舟津昌平(ふなつ・しょうへい)
経営学者。東京大学大学院経済学研究科講師。1989年、奈良県生まれ。京都大学法学部卒業、京都大学大学院経営管理教育部修了、専門職修士(経営学)。2019年、京都大学大学院経済学研究科博士後期課程修了、博士(経済学)。京都産業大学経営学部准教授などを経て、2023年10月より現職。著書に『経営学の技法』(日経BP)、『Z世代化する社会』(東洋経済新報社)、『制度複雑性のマネジメント』(白桃書房)、『組織変革論』(中央経済社)などがある。
経営学は世の中の役に立つか。経営学とは何か。常に変化は必要か。組織変革とは何か。Z世代とは何か。世代論に意味があるのか。常識や通説を前提に話が始まることに疑問や危うさを抱き、「そもそも論」を大切にする経営学者、舟津昌平氏にベストセラー『Z世代化する社会』ほか一連の著作の執筆動機や研究姿勢についてインタビューした。連載3回で送る最終の第3回は『制度複雑性のマネジメント』と『Z世代化する社会』について聞いた。(取材・文/ダイヤモンド社 論説委員 大坪 亮、撮影/瀧本 清)
ロジックがぶつかる組織で、
いかに結果を出すか。
――『制度複雑性のマネジメント』は、2023年第18回日本ベンチャー学会清成忠男賞(書籍部門)や2024年度企業家研究フォーラム賞(著書の部)を受賞されています。今日の日本企業にとっての重要課題である「イノベーションをどう起こすか」とか「複数の組織が協働して新規事業に挑む際に発生するコンフリクトをいかにマネジメントするか」をテーマにした研究です。
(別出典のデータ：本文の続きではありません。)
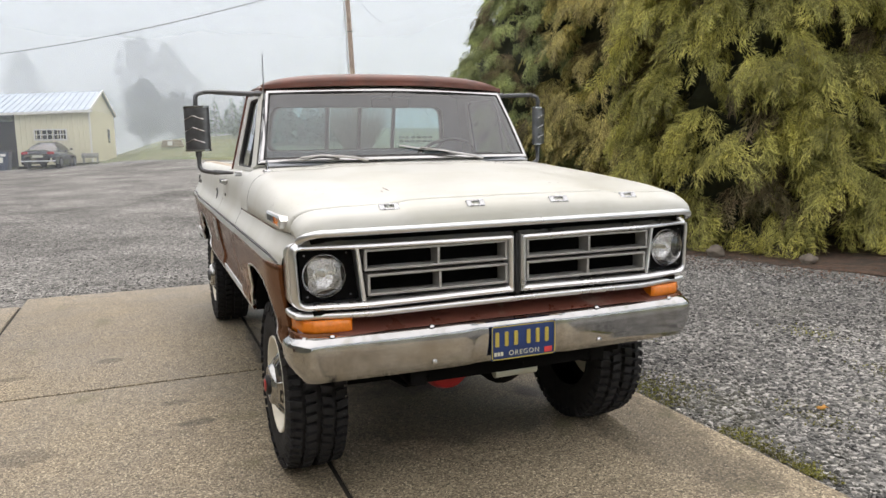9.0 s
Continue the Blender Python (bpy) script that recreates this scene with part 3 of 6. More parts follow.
grid(bm, lambda u, v: roof(u, v), 48, 36)
roof_ob = thicken(part("roof", bm, ROOF, truck, "chalky red-brown roof"), 0.01)
bm = bmesh.new()
sweep(bm, [roof(k / 40, 0.0) + Vector((0, 0.006, -0.006)) for k in range(41)], [(-0.012, -0.014), (0.012, -0.014), (0.012, 0.008), (-0.012, 0.008)])
part("roof_lip", bm, ROOF, truck)
bm = bmesh.new()
grid(bm, lambda u, v: roof(u, v, 0.05) - Vector((0, 0, 0.012)), 20, 16)
part("headliner", bm, HEADLINER, truck)

# back of the cab with the sliding rear window
bk = lambda x, z: Vector((x, 1.70 - 0.24 * (z - 1.40), z))
outl = round_quad([bk(-0.86, 0.95), bk(-0.765, 1.875), bk(0.765, 1.875), bk(0.86, 0.95)], 0.04, 6)
win = round_quad([bk(-0.655, 1.50), bk(-0.615, 1.795), bk(0.615, 1.795), bk(0.655, 1.50)], 0.07, 6)
bm = bmesh.new()
ring_face(bm, outl, win)
ring_face(bm, win, [p + Vector((0, -0.03, 0)) for p in win])
bmesh.ops.remove_doubles(bm, verts=bm.verts, dist=0.0002)
cab_back = part("cab_back", bm, WHITE, truck)
bm = bmesh.new()
ring_face(bm, [p + Vector((0, -0.032, 0)) for p in outl], [p + Vector((0, -0.032, 0)) for p in win])
part("cab_back_lining", bm, INTERIOR, cab_back)
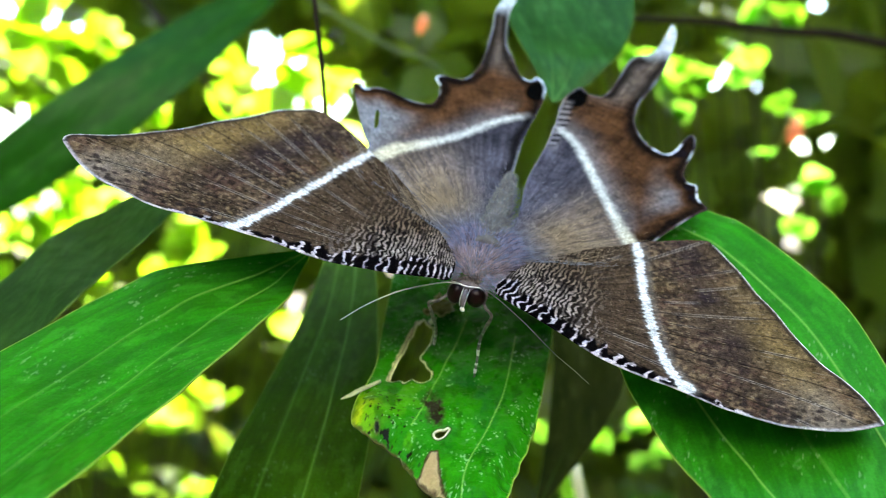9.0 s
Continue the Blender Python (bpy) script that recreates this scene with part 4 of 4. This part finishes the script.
def head():
    mm = 0.001
    skull = part("head", ball((-0.1 * mm, 1.5 * mm, -6.4 * mm), (2.4 * mm, 1.85 * mm, 1.9 * mm)), SKULL, moth, "small grey-scaled head")
    for sx, sy in ((-1.6, -0.05), (1.5, 0.6)):
        part("eye", ball((sx * mm, sy * mm, -6.8 * mm), ((1.36 if sx < 0 else 1.55) * mm, 1.5 * mm, 1.75 * mm), None, 32, 20), EYE, skull, "large round dark maroon compound eye")
    # pale face between the eyes, and the white palp below it
    bm = ball((-0.05 * mm, -0.8 * mm, -6.65 * mm), (0.45 * mm, 0.9 * mm, 1.65 * mm))
    part("face", bm, LILAC, skull, "lilac stripe of scales between the eyes")
    for sx in (-0.52, 0.44):
        line = [(sx + 0.02, -0.35, -5.1), (sx, -1.35, -5.9), (sx * 0.9, -1.65, -6.9), (sx * 0.7, -1.35, -8.0)]
        part("face_edge", tube(spline(line, 20) * mm, [0.00004, 0.00008, 0.00005], 6), PALE, skull, "white line of scales beside the eye")
    bm = ball((0.15 * mm, -1.5 * mm, -8.3 * mm), (0.45 * mm, 0.4 * mm, 0.26 * mm), Matrix.Rotation(0.5, 4, "Y"))
    part("palp", bm, PALE, skull, "white tip of the mouth palp")
    lines = ([(-0.5, 0.3, -5.2), (-3.0, -0.4, -5.0), (-5.5, -1.7, -5.5), (-9.2, -4.9, -6.0), (-12.8, -9.1, -7.0), (-15.3, -13.2, -8.0)],
             [(0.5, 0.8, -5.2), (3.8, 0.2, -5.0), (9.6, -2.8, -5.5), (15.5, -6.2, -6.5), (19.3, -7.4, -7.5), (22.0, -8.6, -8.0)])
    for line, stuff, thick in zip(lines, (HORN, DUSKY), (0.95, 0.65)):
        part("antenna", tube(spline(line, 60) * mm, [0.00011 * thick, 0.00008 * thick, 0.00003], 8), stuff, skull, "long thin pale antenna")
    part("brow", tube(spline([(-2.9, 0.9, -5.6), (-1.8, 0.1, -4.95), (-0.1, -0.2, -4.8), (1.8, 0.7, -4.95), (2.9, 1.7, -5.6)], 30) * mm, [0.00006, 0.00013, 0.00006], 8), PALE, skull, "white rim of scales above the eyes")
    rng = np.random.default_rng(17)
    v, f, c = [], [], []
    for _ in range(700):
        a = rng.uniform(0, 2 * math.pi)
        p = Vector((2.65 * math.cos(a), 0.9 + rng.uniform(-0.4, 1.2), -6.4 + 2.0 * math.sin(a)))
        if p.z < -7.5:
            continue
        d = Vector((math.cos(a), -0.25 + rng.normal(0, 0.3), math.sin(a))).normalized() * rng.uniform(0.4, 1.0)
        s = Vector((-math.sin(a), 0.3, math.cos(a))).normalized() * 0.04
        n = len(v)
        v.extend([tuple(p - s), tuple(p + s), tuple(p + d)])
        f.append((n, n + 1, n + 2))
        c.extend([tuple(np.array((0.24, 0.19, 0.19)) * rng.uniform(0.6, 1.4))] * 3)
    me = finish(((np.array(v) * mm).tolist(), [], f), "ruff", FUR)
    pigment(me, np.array(c))
    part("ruff", me, FUR, skull, kind="stuff")


def legs():
    mm = 0.001
    for line in ([(2.6, 1.0, -7.2), (3.4, -0.2, -7.6), (4.6, 0.0, -9.0), (4.0, 0.6, -12.5), (3.6, 1.4, -16.0), (4.0, 0.8, -19.5), (4.3, -0.2, -22.0)],
                 [(-2.2, 0.5, -7.0), (-3.6, -2.4, -7.4), (-4.9, -2.8, -8.0), (-4.2, -2.6, -10.0), (-3.6, -0.8, -13.5), (-3.8, 2.5, -18.0), (-4.5, 6.8, -24.6)]):
        curve = spline(line, 50) * mm
        leg = part("leg", tube(curve, [0.00030, 0.00024, 0.00032, 0.00024, 0.00022, 0.00018, 0.00012], 8), LEG, moth, "thin dark leg with pale bands")
        for i, n in ((15, 2), (23, 3), (31, 2), (35, 4), (42, 2), (45, 3)):
            part("band", tube(curve[i : i + n], [0.00025, 0.00021], 8), PALE, leg, "pale scale band")


furry_body()
head()
legs()


def motions():
    """The wing to the west sinks a little on its hinge once the viewer draws near."""
    hinge = Vector((-0.003, 0.004, -0.002))
    low = Matrix.Translation(hinge) @ pose(0, 0, 0, 0, -1.7, 0) @ Matrix.Translation(-hinge)
    walk(west_wing, [(0, Matrix()), (8.5, Matrix()), (11, low), (16, low)])


motions()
研究動機は何だったのですか。
抽象的な話から始めると、世の中っていろいろな人がいるなと昔から思っていました。
実例を挙げると、大学生の時に体育会系の部に所属していてキャプテンを決めるという場面があり、体育会の部活ですから、私の頭には、試合で勝てる組織を作れる人を選ぶというロジックしかなかったんですよ。ところがその後いろいろな人に意見を聞いてみると、先輩が言っているから従うとか、みんなが納得して楽しい組織にするとか、全然違うロジックが働いていた。そもそも組織の目標とか念頭になくて、友達を作るとか楽しい時間を過ごすとか就職活動に役立つとか、組織と実質関係のない、個人のロジックに従って重要な意思決定に臨む人も多かった。
それが私の原体験で、「組織って、いろいろなロジックを持った人がいて、その調整の中で動かさないといけないんだな」と痛感したのです。組織に関心を持った一つのきっかけです。
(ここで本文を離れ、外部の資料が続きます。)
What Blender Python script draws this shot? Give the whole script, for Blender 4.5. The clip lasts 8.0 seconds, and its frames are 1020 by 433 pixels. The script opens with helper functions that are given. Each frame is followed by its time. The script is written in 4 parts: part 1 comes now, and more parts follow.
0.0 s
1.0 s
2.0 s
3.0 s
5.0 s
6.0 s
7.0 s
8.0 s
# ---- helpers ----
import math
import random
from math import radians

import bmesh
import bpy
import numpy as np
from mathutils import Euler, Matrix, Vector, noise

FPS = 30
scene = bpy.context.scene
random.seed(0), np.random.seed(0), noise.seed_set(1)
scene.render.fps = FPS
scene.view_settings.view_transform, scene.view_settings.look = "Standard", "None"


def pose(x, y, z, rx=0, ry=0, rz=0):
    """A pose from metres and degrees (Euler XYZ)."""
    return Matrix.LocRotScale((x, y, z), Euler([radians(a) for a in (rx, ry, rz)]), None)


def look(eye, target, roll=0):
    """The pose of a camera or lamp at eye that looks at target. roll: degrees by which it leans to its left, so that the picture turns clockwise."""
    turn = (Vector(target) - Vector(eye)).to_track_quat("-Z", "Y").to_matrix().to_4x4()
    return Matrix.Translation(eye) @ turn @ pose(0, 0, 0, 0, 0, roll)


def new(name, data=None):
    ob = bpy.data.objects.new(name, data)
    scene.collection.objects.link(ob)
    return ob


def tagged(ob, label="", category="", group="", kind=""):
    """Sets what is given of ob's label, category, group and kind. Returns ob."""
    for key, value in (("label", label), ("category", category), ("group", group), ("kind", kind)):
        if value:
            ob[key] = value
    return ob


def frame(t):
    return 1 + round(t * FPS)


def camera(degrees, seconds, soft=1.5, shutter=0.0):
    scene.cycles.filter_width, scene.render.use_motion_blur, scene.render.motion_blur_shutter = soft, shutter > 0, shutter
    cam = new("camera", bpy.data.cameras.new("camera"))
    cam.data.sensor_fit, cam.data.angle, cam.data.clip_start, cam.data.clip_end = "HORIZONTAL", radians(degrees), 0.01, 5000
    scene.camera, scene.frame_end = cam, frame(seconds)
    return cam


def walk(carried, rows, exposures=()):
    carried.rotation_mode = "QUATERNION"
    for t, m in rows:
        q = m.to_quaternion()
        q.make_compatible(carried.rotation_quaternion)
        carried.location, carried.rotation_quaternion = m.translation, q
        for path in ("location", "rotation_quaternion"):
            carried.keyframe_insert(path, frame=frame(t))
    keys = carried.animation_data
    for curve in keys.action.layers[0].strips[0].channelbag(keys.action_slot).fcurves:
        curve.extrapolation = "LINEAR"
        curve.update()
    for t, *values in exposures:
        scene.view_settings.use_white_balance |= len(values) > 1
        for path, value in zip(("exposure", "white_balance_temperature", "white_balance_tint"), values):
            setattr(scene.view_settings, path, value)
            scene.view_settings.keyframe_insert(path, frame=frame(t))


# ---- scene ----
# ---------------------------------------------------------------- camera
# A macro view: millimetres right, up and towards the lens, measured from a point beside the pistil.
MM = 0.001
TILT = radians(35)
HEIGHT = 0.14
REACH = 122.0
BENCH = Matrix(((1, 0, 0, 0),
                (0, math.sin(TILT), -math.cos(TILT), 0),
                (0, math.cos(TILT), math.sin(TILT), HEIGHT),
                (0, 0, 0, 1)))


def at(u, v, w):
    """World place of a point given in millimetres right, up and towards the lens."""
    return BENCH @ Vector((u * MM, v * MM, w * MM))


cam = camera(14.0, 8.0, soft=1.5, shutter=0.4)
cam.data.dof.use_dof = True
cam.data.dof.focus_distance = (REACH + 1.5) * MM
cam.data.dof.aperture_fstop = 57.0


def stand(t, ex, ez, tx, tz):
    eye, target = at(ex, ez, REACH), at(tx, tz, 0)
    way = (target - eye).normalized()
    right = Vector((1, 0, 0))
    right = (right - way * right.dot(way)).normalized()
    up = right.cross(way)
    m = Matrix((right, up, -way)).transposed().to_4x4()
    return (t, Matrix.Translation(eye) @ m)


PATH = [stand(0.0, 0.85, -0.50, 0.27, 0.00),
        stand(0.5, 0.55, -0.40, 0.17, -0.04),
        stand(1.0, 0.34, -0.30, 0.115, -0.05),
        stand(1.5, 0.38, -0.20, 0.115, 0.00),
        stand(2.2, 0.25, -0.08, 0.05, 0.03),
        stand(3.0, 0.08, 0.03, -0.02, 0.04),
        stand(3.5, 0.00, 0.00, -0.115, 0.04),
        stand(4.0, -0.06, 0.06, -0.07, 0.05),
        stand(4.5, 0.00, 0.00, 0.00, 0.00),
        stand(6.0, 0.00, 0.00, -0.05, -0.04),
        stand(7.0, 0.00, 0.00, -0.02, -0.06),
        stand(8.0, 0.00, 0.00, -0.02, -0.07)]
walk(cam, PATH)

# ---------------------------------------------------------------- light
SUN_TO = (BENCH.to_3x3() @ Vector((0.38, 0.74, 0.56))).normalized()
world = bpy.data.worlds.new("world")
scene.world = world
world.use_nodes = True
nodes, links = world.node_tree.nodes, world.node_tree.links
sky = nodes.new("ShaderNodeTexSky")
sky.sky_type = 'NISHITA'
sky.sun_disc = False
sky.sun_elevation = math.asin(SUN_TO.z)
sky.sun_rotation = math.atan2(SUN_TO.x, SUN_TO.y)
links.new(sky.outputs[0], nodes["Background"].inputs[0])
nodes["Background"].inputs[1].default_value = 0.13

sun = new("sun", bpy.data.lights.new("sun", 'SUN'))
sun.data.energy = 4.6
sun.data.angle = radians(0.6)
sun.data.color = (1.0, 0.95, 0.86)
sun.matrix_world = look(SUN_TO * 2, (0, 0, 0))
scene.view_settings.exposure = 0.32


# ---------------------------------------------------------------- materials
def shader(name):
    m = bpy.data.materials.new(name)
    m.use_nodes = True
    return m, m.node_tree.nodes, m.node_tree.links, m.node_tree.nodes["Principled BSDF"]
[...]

――本書の「まえがき」には、京都大学大学院の博士後期課程の時に、指導教官だった椙山泰生先生(現椙山女学園大学教授)から、舟津先生の問題意識には制度論がマッチするだろうとアドバイスされて、この道に進まれ、それは結果的に正しい道だった、と書かれています。舟津先生は、学部生時代は法学部で学ばれていたのですよね。
そうです。法律は画一的で一義的に見えて、ものすごく多様なロジックが入れ込まれた世界です。人々の価値観、ウェーバー的にいうと実質合理性すら異なった人々にも適用されるべく、法律は成立している。
例えば夫婦別姓について議論が盛り上がっていますが、これも価値観抜きにしては語れない話です。
個々の人や組織のロジックが根本的に異なることを出発点として、いかに統合して一つになっていくかが普遍的な課題だと思います。
法学を学んできたので、制度論は肌感覚で合っている部分が大きいですね。異なる価値観を持った人たちが集まる組織の中でどのように結果を出していくかということを、自分の抽象的なテーマとして持っています。